L’année universitaire 2019-2020 fut expédiée avec un enseignement à distance bricolé, conjugué à une évaluation des plus dévalorisante, foulant au pied les normes fondamentales de la pédagogie, nonobstant la résistance d’un certain nombre d’enseignants et d’étudiants. La crise sanitaire a été un prétexte de plus, pour  dépouiller davantage les étudiants et les enseignants des droits universellement reconnus

La nouvelle année universitaire 2020-2021 n’échappe pas à cette logique de médiocratie endémique dans la gestion de l’université algérienne. Les procédés sont  les mêmes : dispenser le moins d’enseignement et contrôler de bout en bout le cursus pédagogique en jouant sur la lassitude, l’anxiété et la complicité de certains enseignants et étudiants.

Les volumes horaires sont charcutés de plus de 50% du temps pédagogique, un semestre réduit à moins de 2 mois et un enseignement en présentiel de 3 semaines. Par conséquent les TD et les TP, moments d’appropriation de certains apprentissages spécifiques pour les étudiants, sont bâclés en raison de la réduction du temps imparti. 

L’enseignant se retrouve  avec des volumes horaires intensifs et disparates. Le décrochage de l’étudiant fortement ressenti durant l’année universitaire passée se reproduira inévitablement et affectera la formation et le cursus de l’année en cours.

La fracture numérique « matérielle » en raison des inégalités sociales et territoriales ne permet pas un enseignement en ligne productif et accessible à tous. L’illusion numérique cache mal le bricolage adopté par les politiques publiques et le Ministère de l’Enseignement Supérieur et de la Recherche Scientifique au nom de l’urgence sanitaire.

Les outils technologiques sont politisés pour les besoins du pouvoir politique et de son gouvernement, pour maintenir l’université dans un cadre imposé par des impératifs autoritaires et sécuritaires, à l’image de l’instrumentalisation abusive de la pandémie. L’administration en jouant le rôle de relais du pouvoir a priorisé la domestication des universitaires plutôt que  le savoir scientifique et la valeur académique. 

L’université et l’enseignement supérieur sont dans une courbe de dévalorisation continue, comme en témoigne la tentation permanente de casser la pensée critique et les restrictions budgétaires imposées par le gouvernement. Pour preuves, les dotations allouées aux universités suffisent à peine pour couvrir le salaire du personnel, en passant sous silence les augmentations des effectifs des étudiants et la revalorisation des salaires tant attendue. 
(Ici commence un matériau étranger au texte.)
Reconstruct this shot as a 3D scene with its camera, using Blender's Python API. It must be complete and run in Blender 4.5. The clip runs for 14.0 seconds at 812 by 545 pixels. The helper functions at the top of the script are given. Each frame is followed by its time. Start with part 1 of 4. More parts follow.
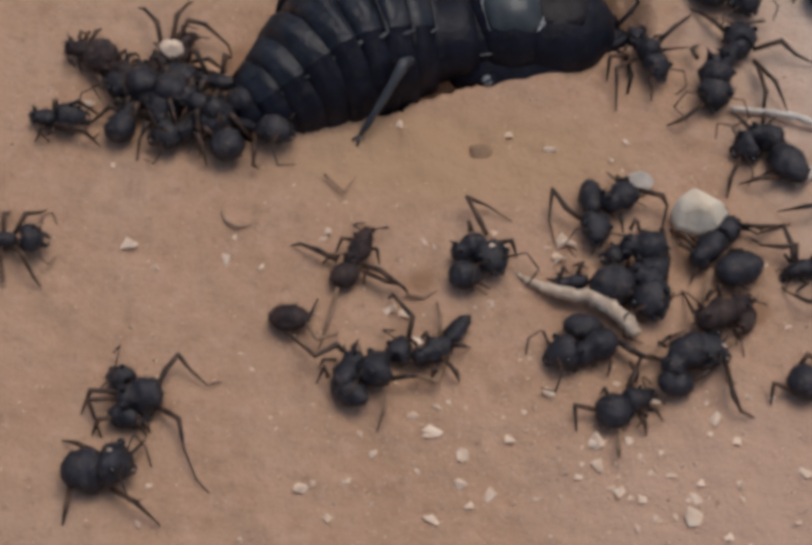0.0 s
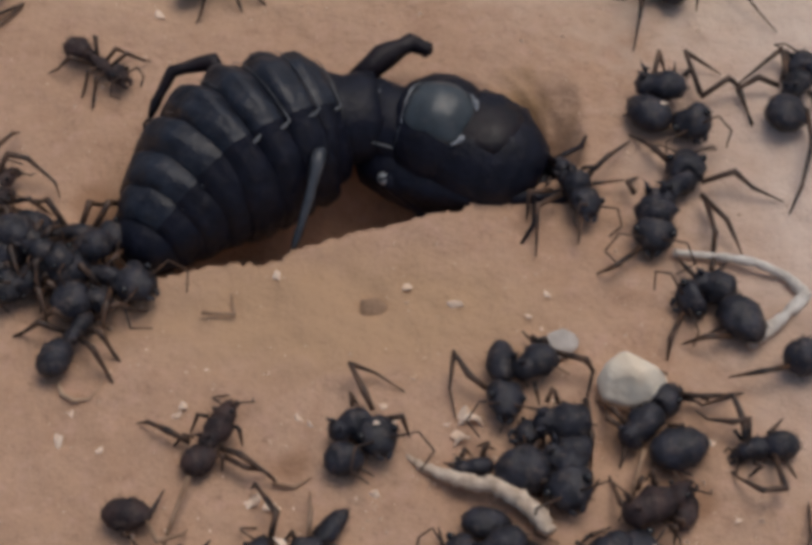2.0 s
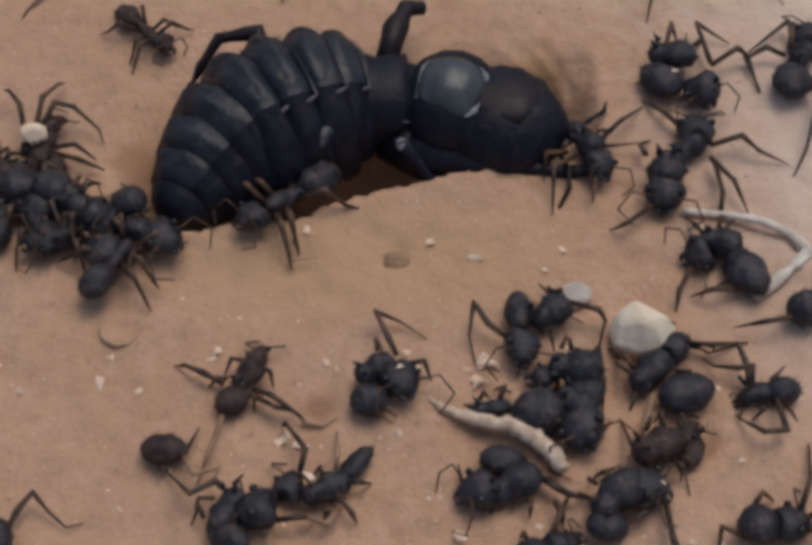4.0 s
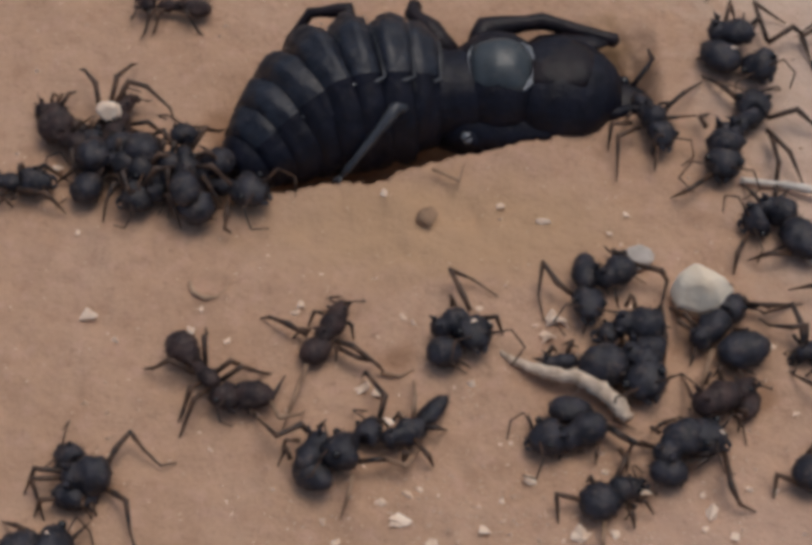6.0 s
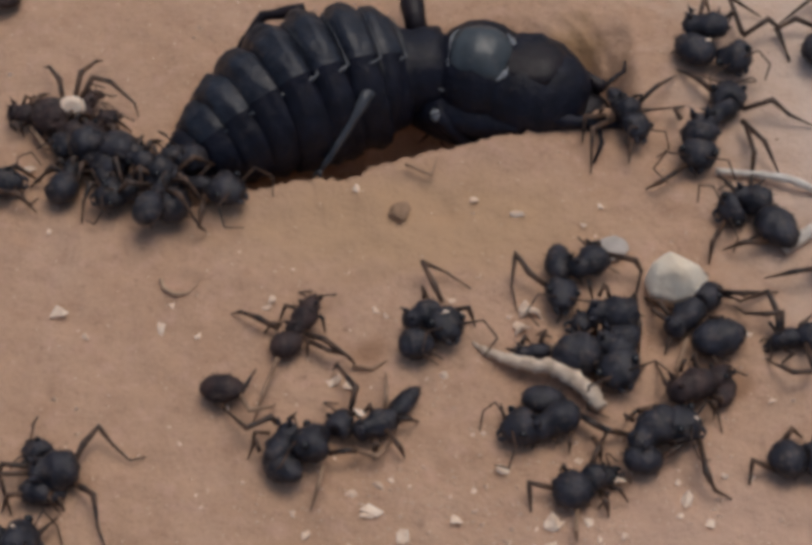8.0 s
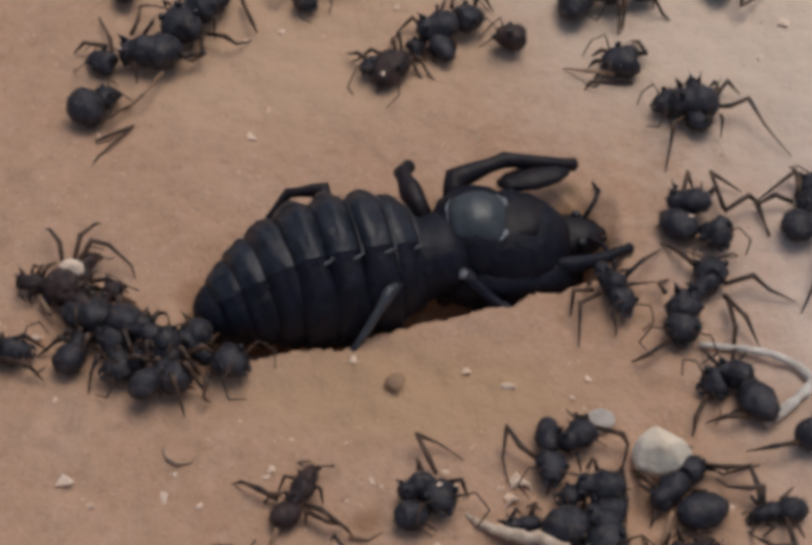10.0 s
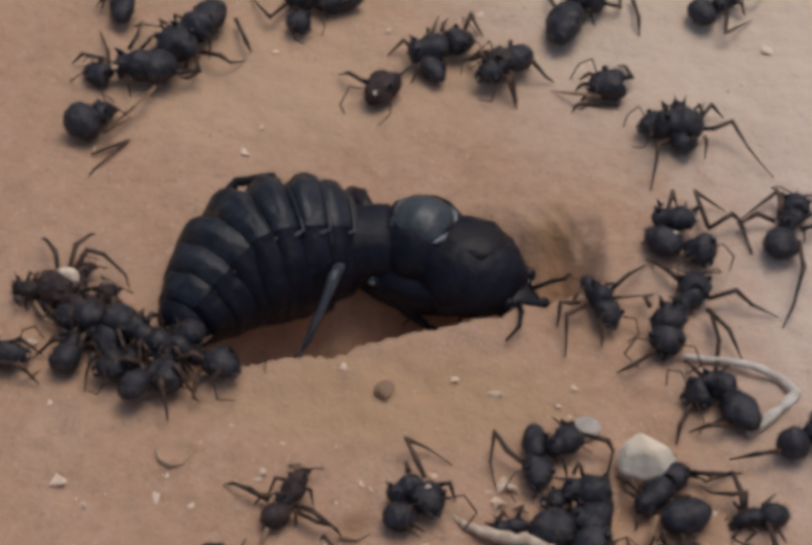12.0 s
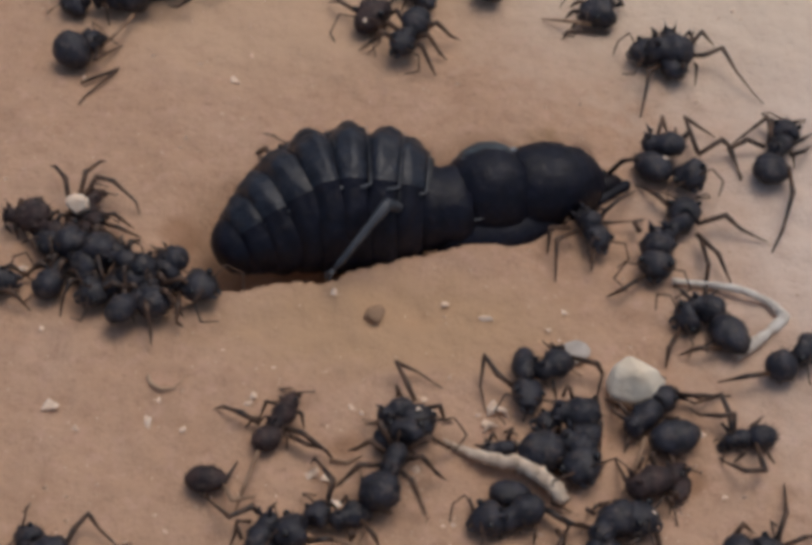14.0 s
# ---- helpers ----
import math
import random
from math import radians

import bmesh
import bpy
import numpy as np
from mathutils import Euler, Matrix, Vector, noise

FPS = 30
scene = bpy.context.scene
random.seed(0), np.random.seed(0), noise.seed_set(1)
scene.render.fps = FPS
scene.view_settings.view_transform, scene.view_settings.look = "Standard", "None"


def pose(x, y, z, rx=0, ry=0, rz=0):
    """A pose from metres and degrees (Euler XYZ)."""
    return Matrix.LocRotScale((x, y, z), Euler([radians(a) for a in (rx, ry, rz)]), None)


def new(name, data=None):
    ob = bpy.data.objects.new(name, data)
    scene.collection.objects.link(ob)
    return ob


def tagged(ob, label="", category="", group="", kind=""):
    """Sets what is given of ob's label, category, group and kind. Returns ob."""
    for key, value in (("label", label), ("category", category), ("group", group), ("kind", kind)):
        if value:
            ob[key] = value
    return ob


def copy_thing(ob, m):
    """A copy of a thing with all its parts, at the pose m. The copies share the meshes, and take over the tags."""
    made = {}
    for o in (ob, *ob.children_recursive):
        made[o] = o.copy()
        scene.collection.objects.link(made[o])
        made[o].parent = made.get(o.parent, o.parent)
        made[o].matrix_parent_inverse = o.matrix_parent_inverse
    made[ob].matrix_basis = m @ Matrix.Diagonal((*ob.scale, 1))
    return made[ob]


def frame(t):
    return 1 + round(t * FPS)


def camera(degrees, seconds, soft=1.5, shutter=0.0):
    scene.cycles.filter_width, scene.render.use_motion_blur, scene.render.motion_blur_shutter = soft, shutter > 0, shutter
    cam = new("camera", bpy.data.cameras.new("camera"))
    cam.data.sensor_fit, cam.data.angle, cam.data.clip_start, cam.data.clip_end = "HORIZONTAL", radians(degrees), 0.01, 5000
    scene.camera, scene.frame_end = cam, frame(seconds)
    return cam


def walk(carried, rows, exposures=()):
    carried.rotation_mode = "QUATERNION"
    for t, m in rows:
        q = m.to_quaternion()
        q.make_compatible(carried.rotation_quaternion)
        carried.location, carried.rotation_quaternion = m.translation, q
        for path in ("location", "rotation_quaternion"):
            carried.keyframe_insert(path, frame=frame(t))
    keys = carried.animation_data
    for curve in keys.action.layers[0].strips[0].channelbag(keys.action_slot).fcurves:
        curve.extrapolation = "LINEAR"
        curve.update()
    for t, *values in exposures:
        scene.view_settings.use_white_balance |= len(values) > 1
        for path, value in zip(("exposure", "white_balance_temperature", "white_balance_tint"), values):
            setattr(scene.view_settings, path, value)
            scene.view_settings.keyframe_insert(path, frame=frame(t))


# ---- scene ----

Nous les enseignants et les chercheurs, membres de la CNUAC, refusons de nous résigner à subir l’autoritarisme, le bricolage et la médiocrité. Ces procédés font de l’université un lieu de régression transformant les enseignants et les étudiants en des sujets passifs subissant l’omnipotence de l’administration.

Nous nous projetons, d’une manière résolue, dans une lutte inscrite dans la durée et affirmons que cette dévalorisation programmée de l’université n’est pas une fatalité.

La rupture avec le système revendiquée par le Hirak est aussi une rupture avec une gestion de l’université qui tourne le dos à la pensée critique, la transmission raisonnée du savoir et la culture démocratique.

Le Hirak a redonné de l’espoir aux acteurs universitaires se projettent aujourd’hui dans une université où la liberté d’opinion, les libertés académiques et les franchises universitaires seront garanties. 

Pour une Algérie et une université libres et démocratiques.